Valió la pena. Solo fue necesario el tiempo y el tesón de un puñado de voluntarios, para lograr poner en marcha una maquinaria que no paraba de enviar pequeños cargamentos de libros, a unos y otros rincones del mundo. En apenas pocos años, logramos enviar más de doscientos mil títulos a unas ciento y pico bibliotecas, unas de nueva creación y otras ampliadas. El listado es largo.

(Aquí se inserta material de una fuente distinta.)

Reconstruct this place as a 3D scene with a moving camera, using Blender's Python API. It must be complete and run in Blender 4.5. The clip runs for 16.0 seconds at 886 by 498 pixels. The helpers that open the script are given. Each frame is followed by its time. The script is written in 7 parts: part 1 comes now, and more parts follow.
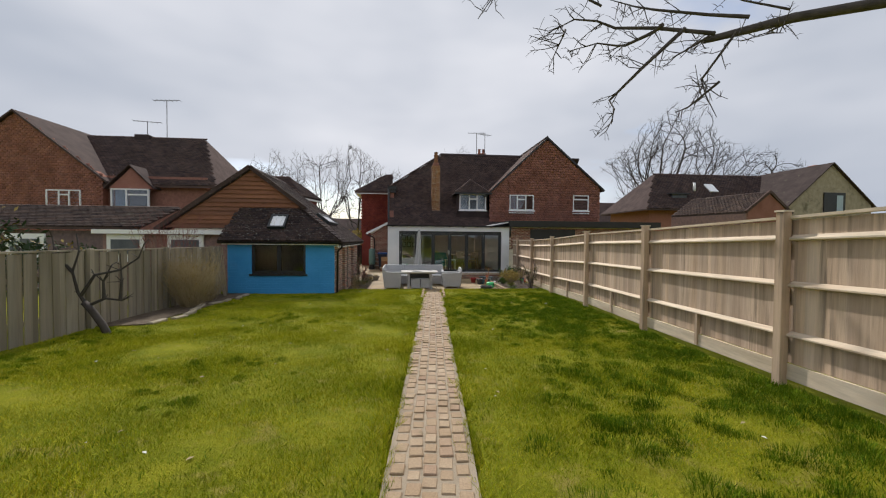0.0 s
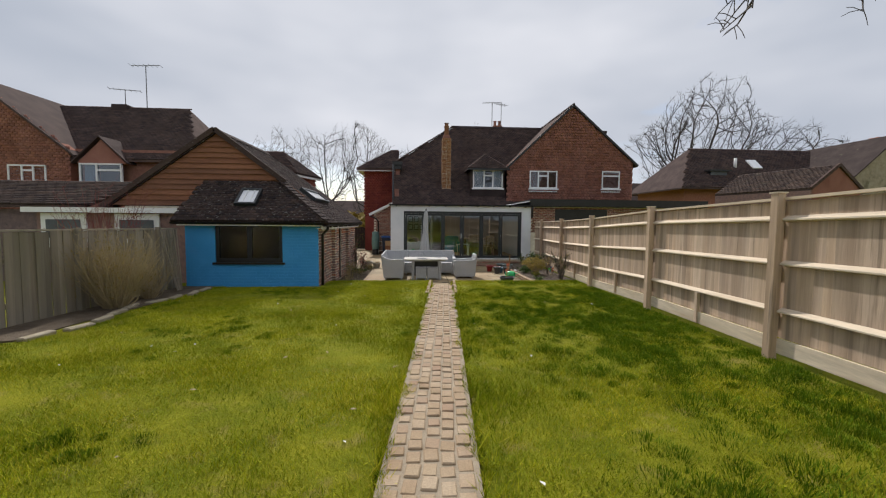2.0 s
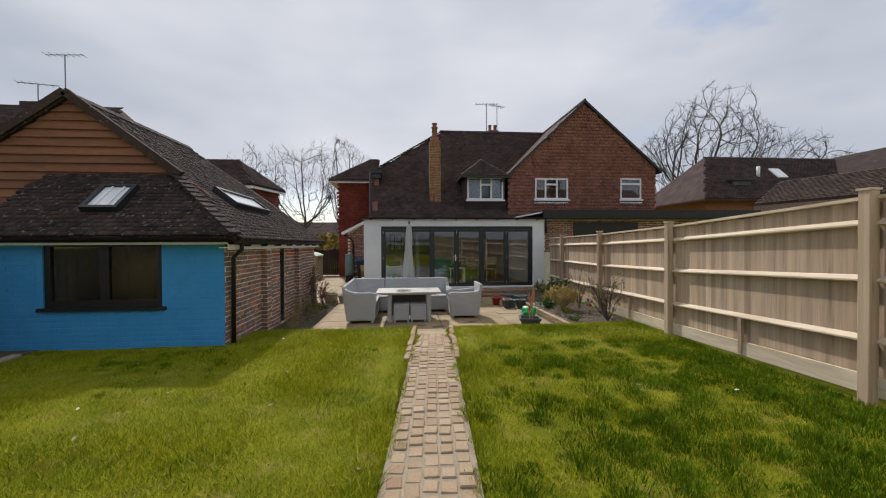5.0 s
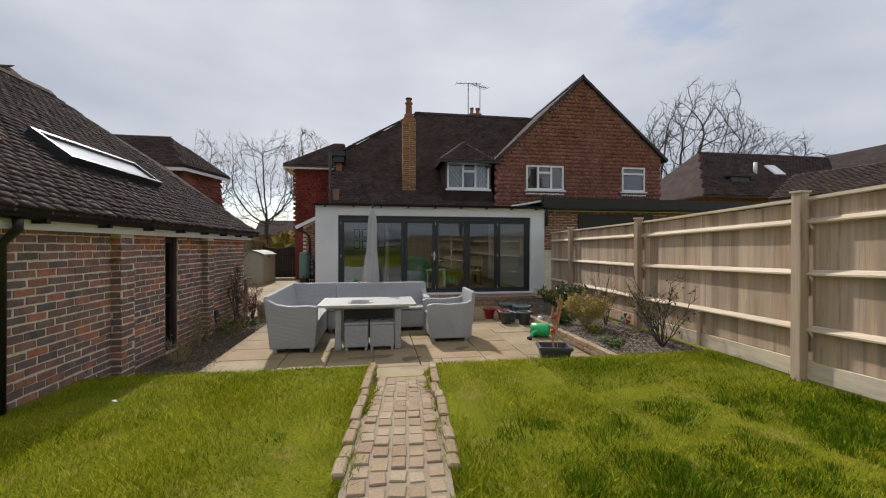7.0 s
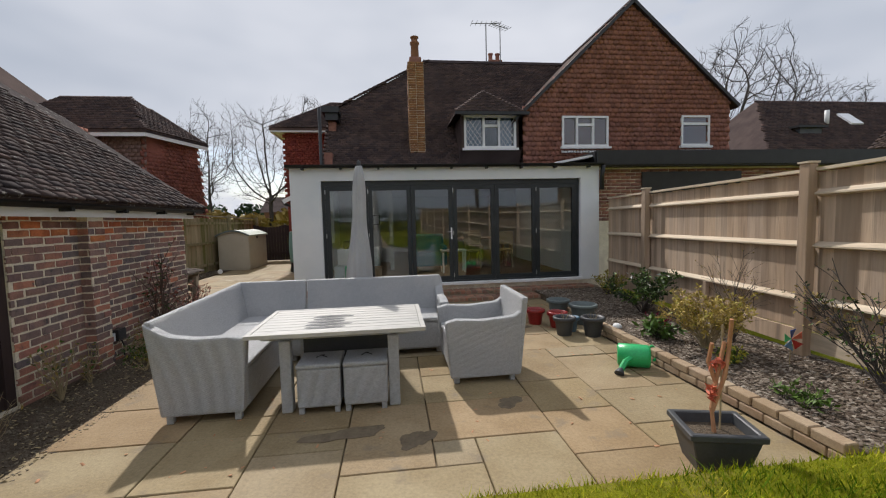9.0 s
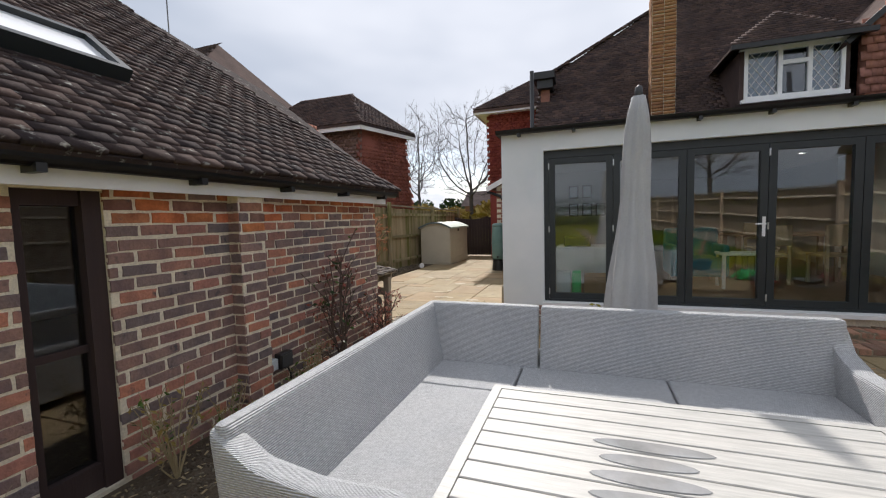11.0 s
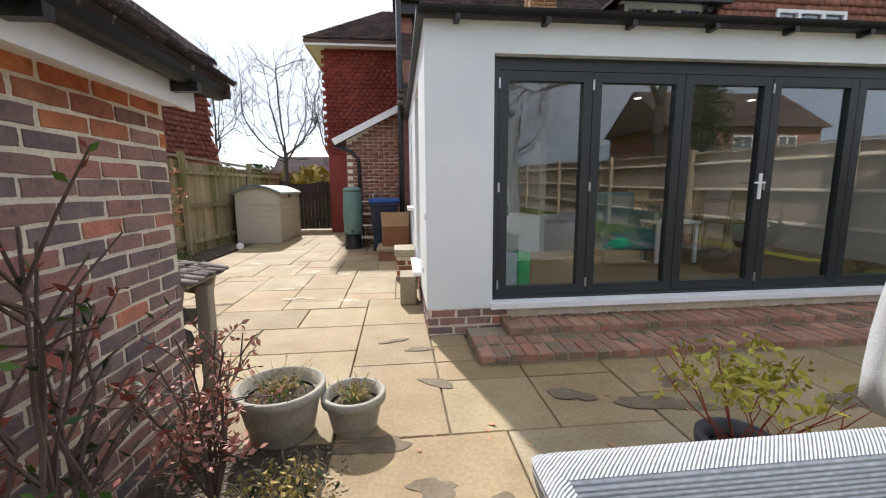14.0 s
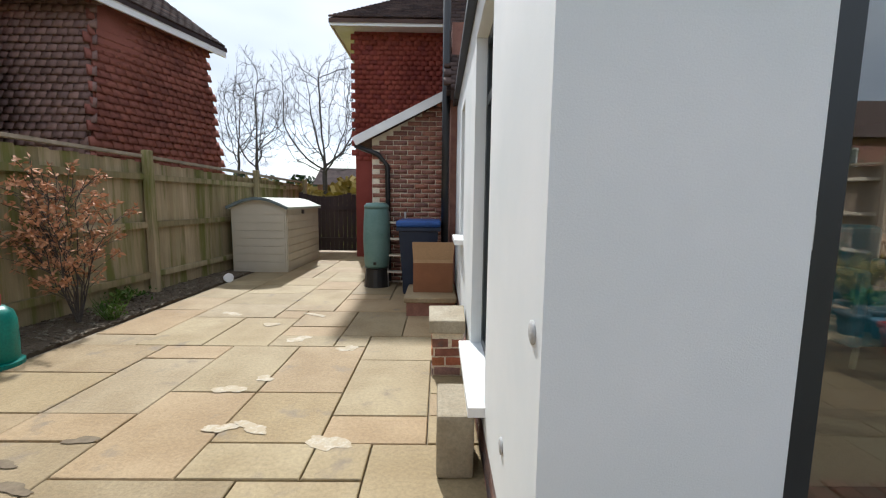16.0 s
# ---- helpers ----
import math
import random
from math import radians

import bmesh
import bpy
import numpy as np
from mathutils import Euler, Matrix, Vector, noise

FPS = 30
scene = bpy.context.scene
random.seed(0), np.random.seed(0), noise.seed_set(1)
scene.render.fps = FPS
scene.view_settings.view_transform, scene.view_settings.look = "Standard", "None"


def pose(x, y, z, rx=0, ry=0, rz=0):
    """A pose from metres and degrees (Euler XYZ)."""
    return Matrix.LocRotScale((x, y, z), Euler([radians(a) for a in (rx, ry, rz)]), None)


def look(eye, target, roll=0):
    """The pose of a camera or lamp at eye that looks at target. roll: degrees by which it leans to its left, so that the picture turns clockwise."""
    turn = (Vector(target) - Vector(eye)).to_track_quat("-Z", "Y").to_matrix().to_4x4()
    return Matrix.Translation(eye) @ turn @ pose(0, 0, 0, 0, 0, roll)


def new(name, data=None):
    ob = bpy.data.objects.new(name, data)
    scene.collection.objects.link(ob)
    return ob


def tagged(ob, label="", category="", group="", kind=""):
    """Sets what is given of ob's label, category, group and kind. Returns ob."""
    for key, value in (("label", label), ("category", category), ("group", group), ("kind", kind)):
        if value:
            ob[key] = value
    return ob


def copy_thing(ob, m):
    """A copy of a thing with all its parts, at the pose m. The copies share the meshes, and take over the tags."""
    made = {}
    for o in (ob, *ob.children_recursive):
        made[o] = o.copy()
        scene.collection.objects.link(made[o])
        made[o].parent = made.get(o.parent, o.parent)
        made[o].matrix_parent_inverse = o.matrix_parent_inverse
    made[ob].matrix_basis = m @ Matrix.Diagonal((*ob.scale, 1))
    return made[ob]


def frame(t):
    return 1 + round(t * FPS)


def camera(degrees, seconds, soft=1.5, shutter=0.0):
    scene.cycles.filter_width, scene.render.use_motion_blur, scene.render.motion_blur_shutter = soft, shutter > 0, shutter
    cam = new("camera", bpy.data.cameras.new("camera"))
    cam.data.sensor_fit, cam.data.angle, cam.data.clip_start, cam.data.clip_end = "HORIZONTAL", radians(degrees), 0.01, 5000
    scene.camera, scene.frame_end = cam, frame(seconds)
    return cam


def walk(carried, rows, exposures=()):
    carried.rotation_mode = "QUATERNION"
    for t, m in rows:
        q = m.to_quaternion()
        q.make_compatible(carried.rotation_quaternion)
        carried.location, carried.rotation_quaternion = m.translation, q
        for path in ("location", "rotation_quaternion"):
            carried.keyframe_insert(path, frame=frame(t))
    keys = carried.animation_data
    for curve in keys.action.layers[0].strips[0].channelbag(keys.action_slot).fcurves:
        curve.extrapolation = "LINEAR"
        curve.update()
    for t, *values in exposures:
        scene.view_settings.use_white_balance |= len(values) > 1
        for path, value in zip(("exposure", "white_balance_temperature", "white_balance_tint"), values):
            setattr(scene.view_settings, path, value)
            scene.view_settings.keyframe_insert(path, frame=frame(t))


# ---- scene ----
cam = camera(94.4, 16.0, soft=1.15)
PATH = [
    (0, (0.076, -0.145, 1.342), (0.263, 1.845, 1.29), 0.5),
    (0.5, (0.122, 0.472, 1.333), (0.31, 2.461, 1.249), 1.4),
    (1, (0.213, 1.159, 1.297), (0.382, 3.148, 1.176), 1.7),
    (1.5, (0.261, 1.786, 1.256), (0.409, 3.776, 1.128), 1.2),
    (2, (0.334, 2.507, 1.24), (0.466, 4.498, 1.108), 0.5),
    (2.5, (0.347, 3.164, 1.228), (0.478, 5.155, 1.1), -0.2),
    (3, (0.432, 3.834, 1.22), (0.573, 5.825, 1.094), -0.7),
    (3.5, (0.459, 4.455, 1.198), (0.613, 6.445, 1.072), -0.8),
    (4, (0.51, 5.165, 1.162), (0.677, 7.154, 1.039), -0.8),
    (4.2, (0.514, 5.438, 1.148), (0.683, 7.429, 1.044), -0.6),
    (6.3, (0.684, 8.447, 0.935), (0.941, 10.43, 0.961), 0.1),
    (6.5, (0.686, 8.738, 0.91), (0.962, 10.718, 0.926), 0.2),
    (7, (0.811, 9.487, 0.89), (1.125, 11.462, 0.878), 0.1),
    (7.5, (0.874, 10.144, 0.881), (1.2, 12.116, 0.839), -0.2),
    (8, (1.036, 10.825, 0.909), (1.351, 12.798, 0.831), -0.7),
    (8.5, (1.051, 11.502, 0.896), (1.341, 13.478, 0.788), -1.1),
    (9, (1.13, 12.229, 0.904), (1.371, 14.209, 0.763), -1.4),
    (9.5, (1.086, 12.87, 0.863), (1.273, 14.855, 0.701), -0.9),
    (10, (1.024, 13.579, 0.875), (0.849, 15.567, 0.735), 0.5),
    (10.2, (0.934, 13.81, 0.881), (0.529, 15.765, 0.748), 1.1),
    (12.3, (-0.726, 15.495, 0.673), (-1.475, 17.342, 0.504), -2.5),
    (12.5, (-0.859, 15.605, 0.667), (-1.334, 17.539, 0.486), -2.3),
    (13, (-0.997, 15.953, 0.659), (-0.95, 17.935, 0.401), -1.3),
    (13.5, (-1.042, 16.334, 0.651), (-0.81, 18.298, 0.355), -0.8),
    (14, (-0.973, 16.886, 0.643), (-0.762, 18.853, 0.347), -0.4),
    (14.5, (-0.942, 17.415, 0.664), (-0.819, 19.389, 0.367), -0.3),
    (15, (-0.957, 17.99, 0.71), (-0.943, 19.97, 0.431), 0.8),
    (15.5, (-0.909, 18.715, 0.625), (-1.005, 20.698, 0.379), 0.5),
    (16, (-0.973, 19.401, 0.703), (-0.953, 21.387, 0.471), 0.7),
]
walk(cam, [(t, look(eye, target, roll)) for t, eye, target, roll in PATH],
     [(0.0, -0.06, 6400, 13), (7.0, -0.12, 6350, 13), (10.0, -0.03, 6300, 13), (12.4, 0.65, 6200, 14), (14.5, 0.75, 6000, 13), (16.0, 0.52, 5950, 10)])

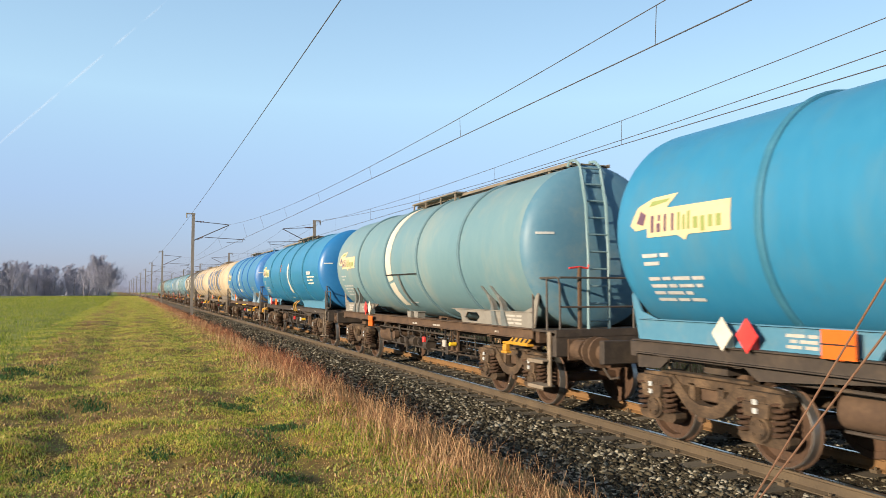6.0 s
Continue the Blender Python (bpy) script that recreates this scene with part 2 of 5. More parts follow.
    # tank ends turned from the sun: the sky's blue light is mixed into these colours
    "end_deep": material("skylit_deep_blue_end", [(0.013, 0.12, 0.315), (0.025, 0.15, 0.345)], 0.36, scale=0.6, fine=12, stain=(0.05, 0.14, 0.28), stain_amount=0.3, bump=0.03),
    "end_teal": material("skylit_teal_end", [(0.065, 0.165, 0.24), (0.10, 0.20, 0.265)], 0.5, scale=0.6, fine=12, stain=(0.20, 0.24, 0.23), stain_amount=0.5, bump=0.03),
    "end_light": material("skylit_blue_shell_end", [(0.065, 0.175, 0.31), (0.095, 0.205, 0.335)], 0.45, scale=0.6, fine=12, stain=(0.20, 0.25, 0.27), stain_amount=0.4, bump=0.03),
    "rib_dull": material("dull_brown_stained_rib_paint", [(0.10, 0.115, 0.115), (0.17, 0.18, 0.17)], 0.7, scale=2, fine=8, stain=(0.12, 0.075, 0.045), stain_amount=0.8, bump=0.05),
    "faded_panel": material("faded_data_panel", [(0.20, 0.165, 0.12), (0.34, 0.29, 0.22)], 0.7, scale=4, fine=6, bump=0.02),
    "hazard_orange": material("worn_hazard_paint", [(0.44, 0.20, 0.015), (0.56, 0.29, 0.02)], 0.6, scale=4, stain=(0.30, 0.17, 0.06), stain_amount=0.6, bump=0.05),
    "teal_patch": material("fresh_teal_repair_paint", [(0.035, 0.14, 0.20), (0.06, 0.18, 0.235)], 0.5, scale=1.2, fine=10, bump=0.03),
    "sill_dark": material("dark_sill_paint", [(0.028, 0.022, 0.018), (0.06, 0.046, 0.036)], 0.75, scale=1, fine=14, stain=(0.12, 0.085, 0.055), stain_amount=0.5, bump=0.1),
}


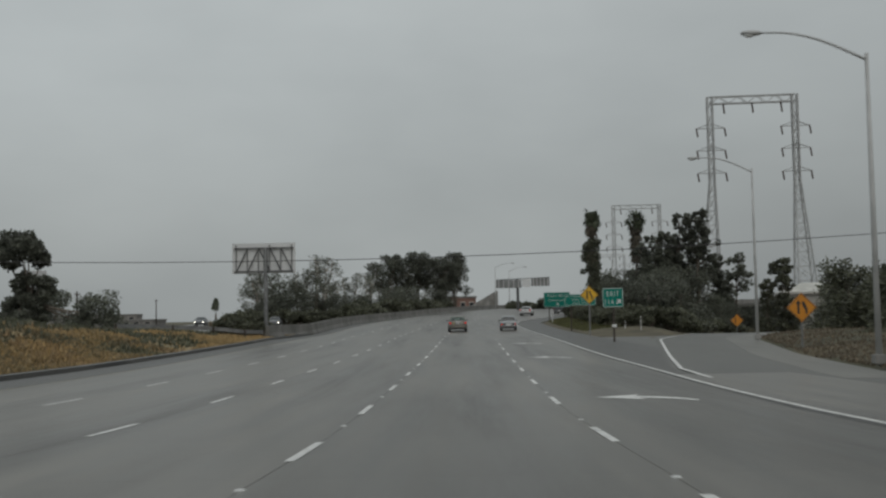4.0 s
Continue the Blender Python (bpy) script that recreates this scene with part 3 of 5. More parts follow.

Nuestros envíos salieron para Chile, Argentina, Uruguay, Paraguay, Perú, Bolivia, Ecuador, Colombia, Venezuela, Panamá, Costa Rica, Honduras, El Salvador, Nicaragua, Guatemala, México, Cuba, República Dominicana, Guinea Ecuatorial, Campamentos de Tindouf (Argelia) y no sé cuántos sitios más. También para los albergues de personas sin hogar que hay en Madrid. O a las misiones donde hacían su trabajo los cooperantes españoles de alguna ONG. En definitiva, rincones remotos del planeta donde el acceso a un buen libro no siempre era tarea fácil.
Libros para el Mundo creció lentamente, apoyando a bibliotecas en nuevos lugares. La responsabilidad de su gestión pasó a otros voluntarios. Y de estos, a otros equipos. Y así como surgió en su día, al cabo de los años, el proyecto fue decayendo. Fuimos tan pendejos como para dejarlo desaparecer… Quizás porque acabó su momento, no sé. Me pilló muy lejos. Pero lo lamenté, como lo sigo lamentando hoy, cuando visito alguna de esas pequeñas escuelas sin apenas libros, donde solo encuentras estanterías llenas de precariedad. Entonces, recuerdo aquellos días lejanos entre cajas y cajas, con polvo hasta las orejas, expurgando títulos en la madrugada con la ilusión de revivir aquellos libros y apoyar escuelas y pequeñas bibliotecas.
En ese momento, echo mano de mi mochila, saco el libro que acabé de terminar ayer y, con modestia, se lo extiendo al profesor proponiendo:
—Tome, quiero donar mi libro preferido.